During this period of economic turmoil, the Gabrielino/Tongva continued to adapt to the changing economy. Throughout, the Gabrielino/Tongva continuously worked for state and national recognition. From 1851 to 1853, U.S. Government Treaty commissioners signed 18 treaties that recognized the Gabrielino/Tongva. But these were never ratified by the U.S. Senate and were considered "lost." The 18 treaties were discovered in 1905, initiating a series of efforts to address the unceded lands of the Tongva. These efforts included the California Jurisdiction Act of 1928 that authorized the California Attorney General to represent the Tongva before the U.S. Court of Claims and the termination of 53 Native rancherias as part of the assimilation policies the 1950s. However, in 1994, the State of California officially recognized the Gabrielino/Tongva Tribe. On August 31, 1994, the state of California passed Bill AJR 96 which, in part, recognized the Gabrielino as "the aboriginal tribe of the Los Angeles Basin," recognized the entire Los Angeles Basin area and the Channel Islands ... as traditional Gabrielino/Tongva territory, and "respectfully memorializes the President and Congress of the United States to likewise give recognition to the Gabrielinos as the ancestral tribe of the Los Angeles Basin." (ca.gov)

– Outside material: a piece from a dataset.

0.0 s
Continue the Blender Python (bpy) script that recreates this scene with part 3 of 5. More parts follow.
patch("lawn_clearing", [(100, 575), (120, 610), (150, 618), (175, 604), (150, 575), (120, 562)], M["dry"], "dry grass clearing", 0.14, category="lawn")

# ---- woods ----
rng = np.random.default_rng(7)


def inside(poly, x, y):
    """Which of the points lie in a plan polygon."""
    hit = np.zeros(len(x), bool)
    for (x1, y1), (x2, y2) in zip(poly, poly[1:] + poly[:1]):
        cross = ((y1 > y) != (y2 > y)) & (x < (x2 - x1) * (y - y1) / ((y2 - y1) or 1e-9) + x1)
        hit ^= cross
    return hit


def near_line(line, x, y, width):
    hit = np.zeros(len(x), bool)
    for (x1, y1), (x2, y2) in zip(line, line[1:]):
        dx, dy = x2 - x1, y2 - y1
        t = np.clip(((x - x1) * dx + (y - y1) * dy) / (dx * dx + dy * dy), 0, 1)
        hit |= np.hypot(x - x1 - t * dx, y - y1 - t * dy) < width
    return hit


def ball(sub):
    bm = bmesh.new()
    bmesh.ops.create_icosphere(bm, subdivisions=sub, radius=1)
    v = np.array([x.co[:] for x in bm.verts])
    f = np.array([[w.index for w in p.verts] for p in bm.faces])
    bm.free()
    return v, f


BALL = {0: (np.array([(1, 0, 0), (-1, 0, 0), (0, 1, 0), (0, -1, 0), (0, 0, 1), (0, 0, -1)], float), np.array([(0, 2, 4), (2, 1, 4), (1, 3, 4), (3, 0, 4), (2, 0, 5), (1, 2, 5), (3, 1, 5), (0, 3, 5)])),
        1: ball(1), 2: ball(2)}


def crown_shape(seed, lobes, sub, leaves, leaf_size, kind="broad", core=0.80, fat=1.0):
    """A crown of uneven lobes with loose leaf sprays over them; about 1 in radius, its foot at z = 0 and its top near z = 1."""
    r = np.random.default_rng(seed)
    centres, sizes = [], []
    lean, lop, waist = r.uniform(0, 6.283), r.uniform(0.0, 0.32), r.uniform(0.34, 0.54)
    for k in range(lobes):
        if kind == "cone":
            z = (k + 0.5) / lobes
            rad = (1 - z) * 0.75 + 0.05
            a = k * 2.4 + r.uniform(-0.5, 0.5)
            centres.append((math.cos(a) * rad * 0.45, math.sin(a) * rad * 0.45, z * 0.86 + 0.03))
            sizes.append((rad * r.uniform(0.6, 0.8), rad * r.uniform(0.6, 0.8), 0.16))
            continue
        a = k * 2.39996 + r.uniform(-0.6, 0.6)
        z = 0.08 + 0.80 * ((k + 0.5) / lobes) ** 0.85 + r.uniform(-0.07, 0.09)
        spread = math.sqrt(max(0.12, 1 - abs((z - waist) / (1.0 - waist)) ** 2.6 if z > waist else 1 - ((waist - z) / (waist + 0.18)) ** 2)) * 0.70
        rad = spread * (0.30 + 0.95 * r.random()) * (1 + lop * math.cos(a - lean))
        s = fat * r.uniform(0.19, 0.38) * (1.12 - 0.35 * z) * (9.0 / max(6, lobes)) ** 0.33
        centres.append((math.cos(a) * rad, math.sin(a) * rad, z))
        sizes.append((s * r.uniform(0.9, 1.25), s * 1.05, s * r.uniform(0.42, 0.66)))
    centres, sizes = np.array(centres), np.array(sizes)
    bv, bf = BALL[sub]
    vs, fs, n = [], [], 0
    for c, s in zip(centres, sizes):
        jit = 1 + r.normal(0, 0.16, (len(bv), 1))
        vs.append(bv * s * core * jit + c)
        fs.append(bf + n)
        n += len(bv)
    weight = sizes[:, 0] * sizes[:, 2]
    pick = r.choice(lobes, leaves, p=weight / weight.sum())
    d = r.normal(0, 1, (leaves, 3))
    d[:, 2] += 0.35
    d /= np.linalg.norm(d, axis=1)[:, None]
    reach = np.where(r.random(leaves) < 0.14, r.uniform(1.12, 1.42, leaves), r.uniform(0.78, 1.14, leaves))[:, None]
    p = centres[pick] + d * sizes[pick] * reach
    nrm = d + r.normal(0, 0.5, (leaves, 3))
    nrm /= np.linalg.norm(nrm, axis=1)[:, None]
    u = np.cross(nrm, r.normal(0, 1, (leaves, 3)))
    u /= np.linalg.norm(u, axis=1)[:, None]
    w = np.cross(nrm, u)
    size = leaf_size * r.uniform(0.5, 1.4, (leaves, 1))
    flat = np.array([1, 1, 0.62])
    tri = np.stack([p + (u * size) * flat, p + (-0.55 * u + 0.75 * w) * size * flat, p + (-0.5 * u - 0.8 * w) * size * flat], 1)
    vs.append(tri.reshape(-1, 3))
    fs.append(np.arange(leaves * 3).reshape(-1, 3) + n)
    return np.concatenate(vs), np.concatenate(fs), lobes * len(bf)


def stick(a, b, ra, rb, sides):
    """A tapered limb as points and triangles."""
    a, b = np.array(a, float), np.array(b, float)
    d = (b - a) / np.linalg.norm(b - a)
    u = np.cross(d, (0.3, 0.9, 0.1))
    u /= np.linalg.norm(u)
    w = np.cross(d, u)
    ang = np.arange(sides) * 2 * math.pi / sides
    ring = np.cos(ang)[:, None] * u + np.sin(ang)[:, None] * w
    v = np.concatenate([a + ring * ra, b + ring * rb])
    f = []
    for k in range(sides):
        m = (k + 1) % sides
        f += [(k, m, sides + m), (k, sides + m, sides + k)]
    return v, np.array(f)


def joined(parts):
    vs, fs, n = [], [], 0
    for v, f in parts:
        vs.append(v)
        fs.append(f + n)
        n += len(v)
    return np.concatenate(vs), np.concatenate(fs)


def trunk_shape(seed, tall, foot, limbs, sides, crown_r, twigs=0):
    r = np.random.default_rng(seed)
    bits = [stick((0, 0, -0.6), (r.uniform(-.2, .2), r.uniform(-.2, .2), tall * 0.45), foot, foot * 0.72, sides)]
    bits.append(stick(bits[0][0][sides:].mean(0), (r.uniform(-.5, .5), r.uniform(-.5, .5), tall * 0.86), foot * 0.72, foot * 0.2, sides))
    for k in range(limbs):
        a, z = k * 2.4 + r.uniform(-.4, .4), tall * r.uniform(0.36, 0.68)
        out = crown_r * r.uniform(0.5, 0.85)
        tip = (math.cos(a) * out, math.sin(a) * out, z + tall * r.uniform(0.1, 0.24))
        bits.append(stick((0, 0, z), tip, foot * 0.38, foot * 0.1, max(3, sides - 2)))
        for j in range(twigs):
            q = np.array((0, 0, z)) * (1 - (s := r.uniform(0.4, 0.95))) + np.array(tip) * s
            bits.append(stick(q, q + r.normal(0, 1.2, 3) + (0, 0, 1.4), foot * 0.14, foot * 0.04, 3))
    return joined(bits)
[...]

A California Senate Bill of 2008 (Senate Bill No. 1134) asserts that the U.S. government signed treaties with the Tongva and that these treaties were never ratified. On January 21, 2020, Assembly Member Ramos introduced Assembly Bill No. 1968 would, in part, authorize the owner or operator of any library or museum to adopt a land acknowledgment process "by which Native American tribes are properly recognized as traditional stewards of the land on which the… library or museum… is located, as specified." (ca.gov)

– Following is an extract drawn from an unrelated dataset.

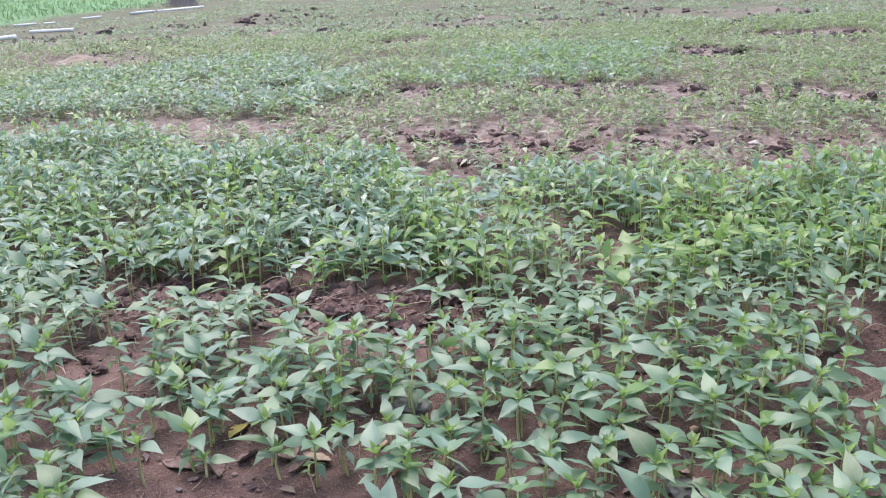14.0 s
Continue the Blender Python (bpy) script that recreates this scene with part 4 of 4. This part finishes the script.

On July 16, 2020, the Board of Claremont Heritage unanimously voted to adopt the following Land Acknowledgement statement by Professor Wallace Cleaves (UC Riverside) and Kimberly Morales Johnson (Gabrielino-Tongva, Tribal Secretary of the Gabrielino/Tongva San Gabriel Band of Mission Indians).

    Claremont Heritage, Inc. acknowledges the Gabrieleno/Tongva peoples as the traditional land caretakers of Tovaangar (the Gabieleno/Tongva world, including the Los Angeles Basin, South Channel Islands, San Gabriel, and Pomona Valleys, and portions of Orange, San Bernardino, and Riverside Counties) and Torojoatngna (Claremont) specifically. We are grateful to have the opportunity to work with the Taraaxatom (Indigenous peoples) in this place. As an institution located on unceded Indigenous land, Claremont Heritage pays our respects to Honuukvetam (ancestors), 'Ahiihirom (elders), and̓ Evoohiinkem (our relatives/relations) past, present, and emerging.

Further Information
The archival collections containing ethnographic, linguistic, and historical data are at the University of California, Berkeley (A.L. Kroeber Papers, C.H. Merriam Collection); UCLA; the Huntington Library, San Marino (H.N. Rust Collection); the Los Angeles County Museum of National History (Thomas W. Temple Collection); the National Anthropological Archives of the Smithsonian Institution; Washington DC (J.P. Harrington Collection); and the Autry National Center (Bernice E. Johnson Collection).

Artifacts are housed at institutions through the United States – Los Angeles Museum of National History, Santa Barbara Museum of Natural History, Lowie Museum of Anthropology at UC Berkeley, San Diego Museum of Us (Formerly the San Diego Museum of Man), Peabody Museum of Archaeology and ethnology, Field Museum of Natural History, Museum of the American Indian, and the Smithsonian Institute.